Zhang believes that by nominating Burns, Biden hopes to utilize his abundant diplomatic experience, and on the other hand, count on Burns to be a loyal enforcer and implement Biden's polices on China.

The analysts also pointed out that Burns' generally tough attitude toward China is also in line with the Biden administration, believing him to be a trusted choice for the US president. 

In a speech in Australia in October 2019, Burns stated that the US and its allies needed to 'limit' and 'blunt' Chinese assertiveness. He also openly criticized the China-EU Comprehensive Agreement on Investment (CAI) during an April online meeting.

A loyal enforcer

Observers agreed that under current turbulent bilateral relationship between China and the US, the role of US ambassador to China is limited.

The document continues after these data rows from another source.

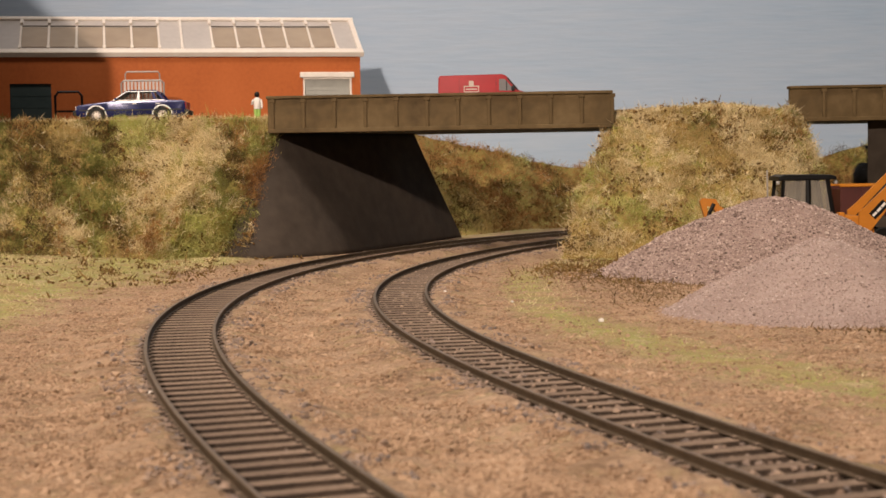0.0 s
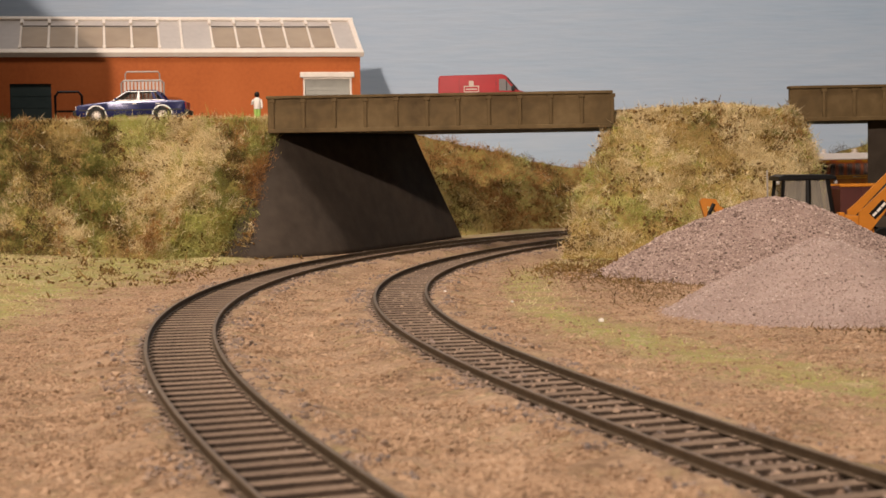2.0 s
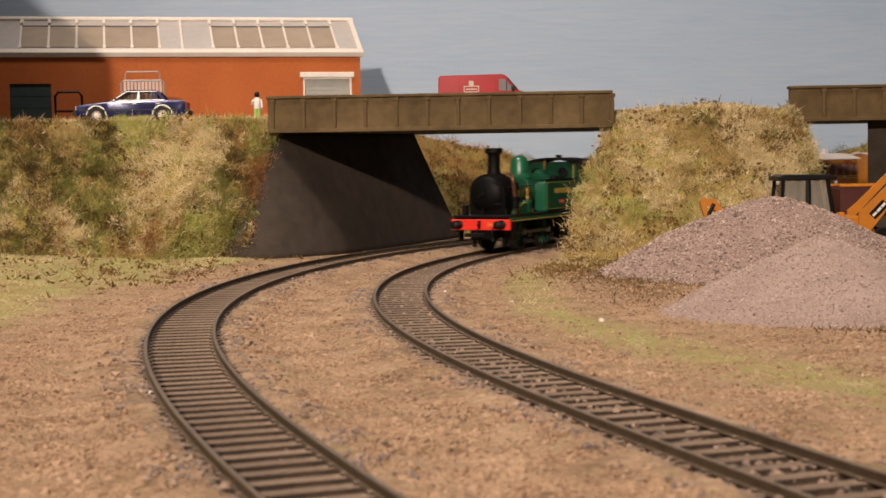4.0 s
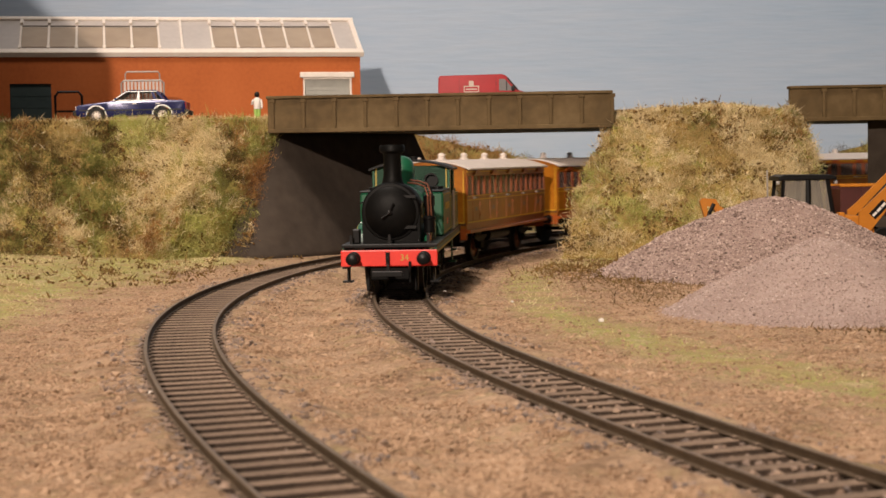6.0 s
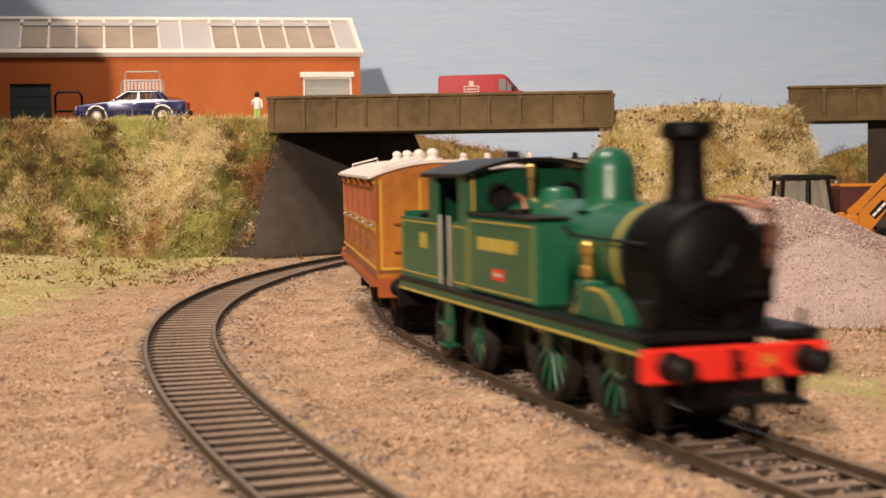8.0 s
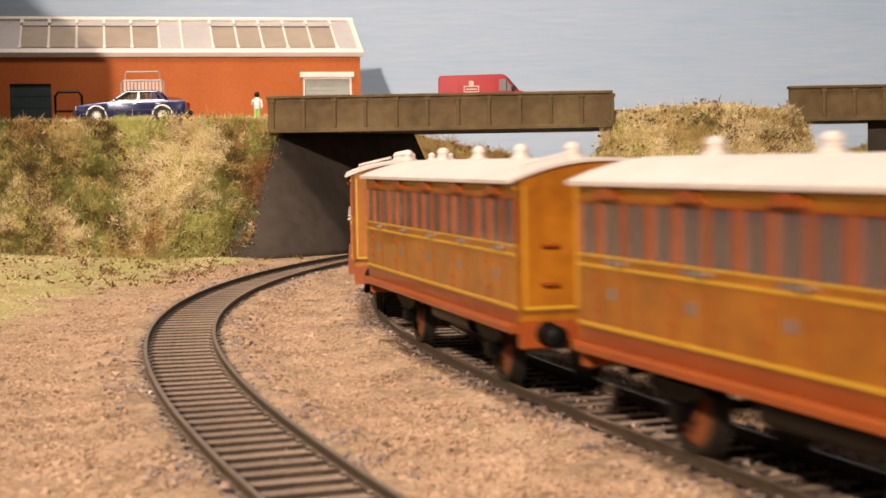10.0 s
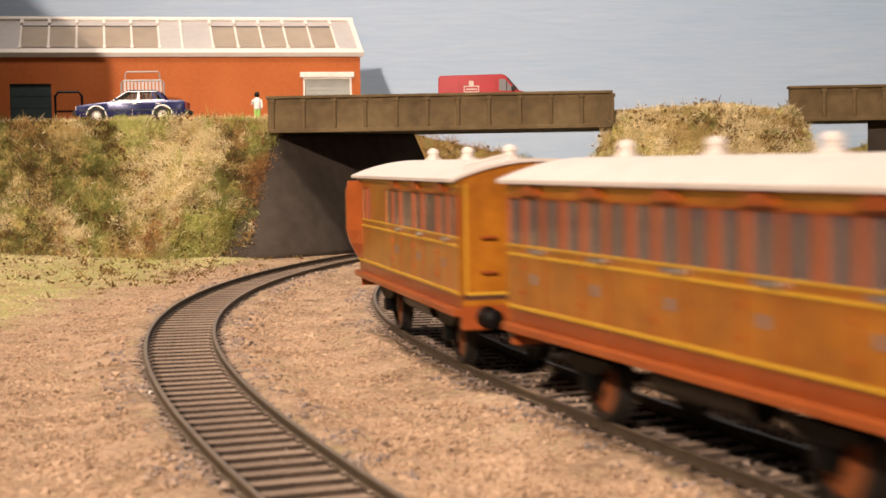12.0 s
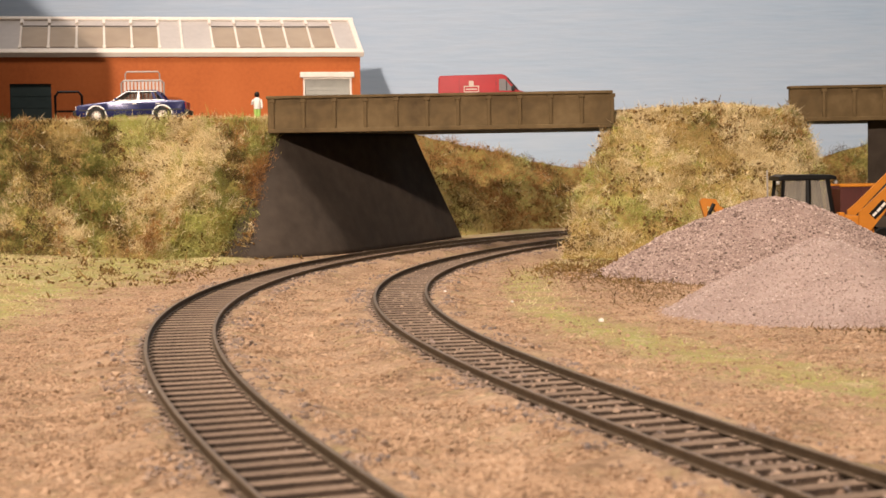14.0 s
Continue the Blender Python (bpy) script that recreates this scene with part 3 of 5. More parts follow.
PILES = ((136, 602, 31, 72, 56), (117, 450, 22.5, 47, 43))


def pile_height(k, x, y):
    cx, cy, h, rx, ry = PILES[k]
    r = math.hypot((x - cx) / rx, (y - cy) / ry) * (1 + 0.10 * wob(x, y, 0.025, 9.0 + k))
    z = h * (1.06 - math.sqrt(r * r + 0.03)) / (1.06 - math.sqrt(0.03))
    return z + 0.7 * wob(x, y, 0.09, 4.0)


def build_piles():
    for k, label in ((0, "tall heap of pinkish gravel beside the digger"), (1, "lower heap of pinkish gravel")):
        cx, cy, h, rx, ry = PILES[k]

        def fn(u, v):
            a, r = 2 * math.pi * u, 1.12 * v
            x, y = cx + rx * r * math.cos(a), cy + ry * r * math.sin(a)
            return x, y, max(pile_height(k, x, y), -0.6)
        o = grid_mesh("spoil_heap", fn, 110, 34, (M_gravel, M_fine_gravel)[k])
        tagged(o, label, "gravel heap", "gravel heaps")
        rng = np.random.RandomState(50 + k)
        ps, ss = [], []
        while len(ps) < (24000, 20000)[k]:
            a, r = rng.uniform(0, 2 * math.pi), math.sqrt(rng.rand()) * 1.1
            x, y = cx + rx * r * math.cos(a), cy + ry * r * math.sin(a)
            z = pile_height(k, x, y)
            if z < -0.5 and rng.rand() < 0.6:
                continue
            ps.append((x, y, max(z, 0.2) + rng.uniform(-0.1, 0.2)))
            ss.append((rng.gamma(4, 0.09) + 0.15) * (1.0, 0.62)[k])
        scatter("gravel", ps, ss, (M_grain, M_fine_grain)[k], "loose pinkish grey stones on the heap", "gravel", 0.85, 60 + k)


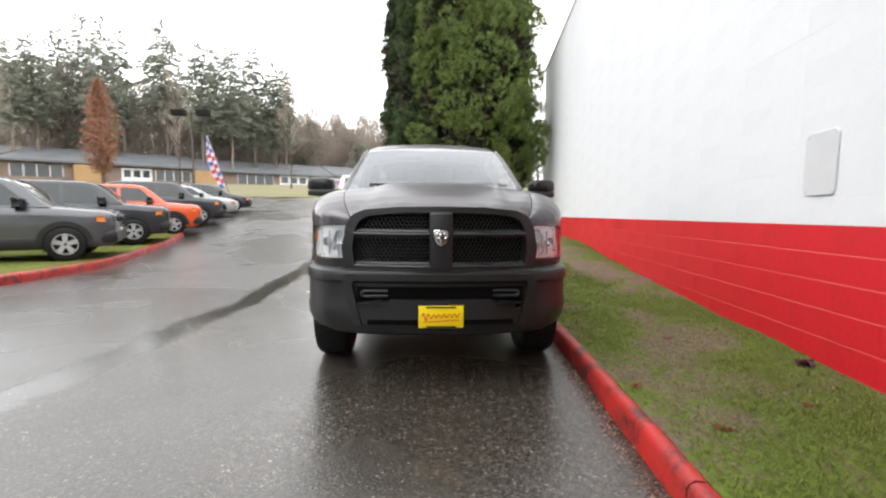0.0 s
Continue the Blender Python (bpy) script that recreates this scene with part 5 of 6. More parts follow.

Lü told the Global Times that as a career diplomat, Burns will be less self-motivated to explore opportunities at the current delicate and complex moment in China-US relationship. He will stick to the Biden administration's policy guideline on China.

"Now, China-US relations are delicate, complex and thorny. As an implementer of the country's policy rather than a decision-maker, the US ambassador's role in China is limited. It is better for the ambassador to wait for a higher level US official to 'set the tone' for him," Lü told the Global Times previously. 

Li expects Burns to get himself familiar with China's affairs as soon as possible if he takes office, and give timely feedback to Washington based on his understanding, at the same time.

"Having an ambassador sitting in Beijing will help manage discrepancies and avoid more misunderstandings between the world's two largest economies. However, if the Biden administration refuses to change its containment policy and does not tone down its anti-China rhetoric, what the new ambassador could do is limited," said Li.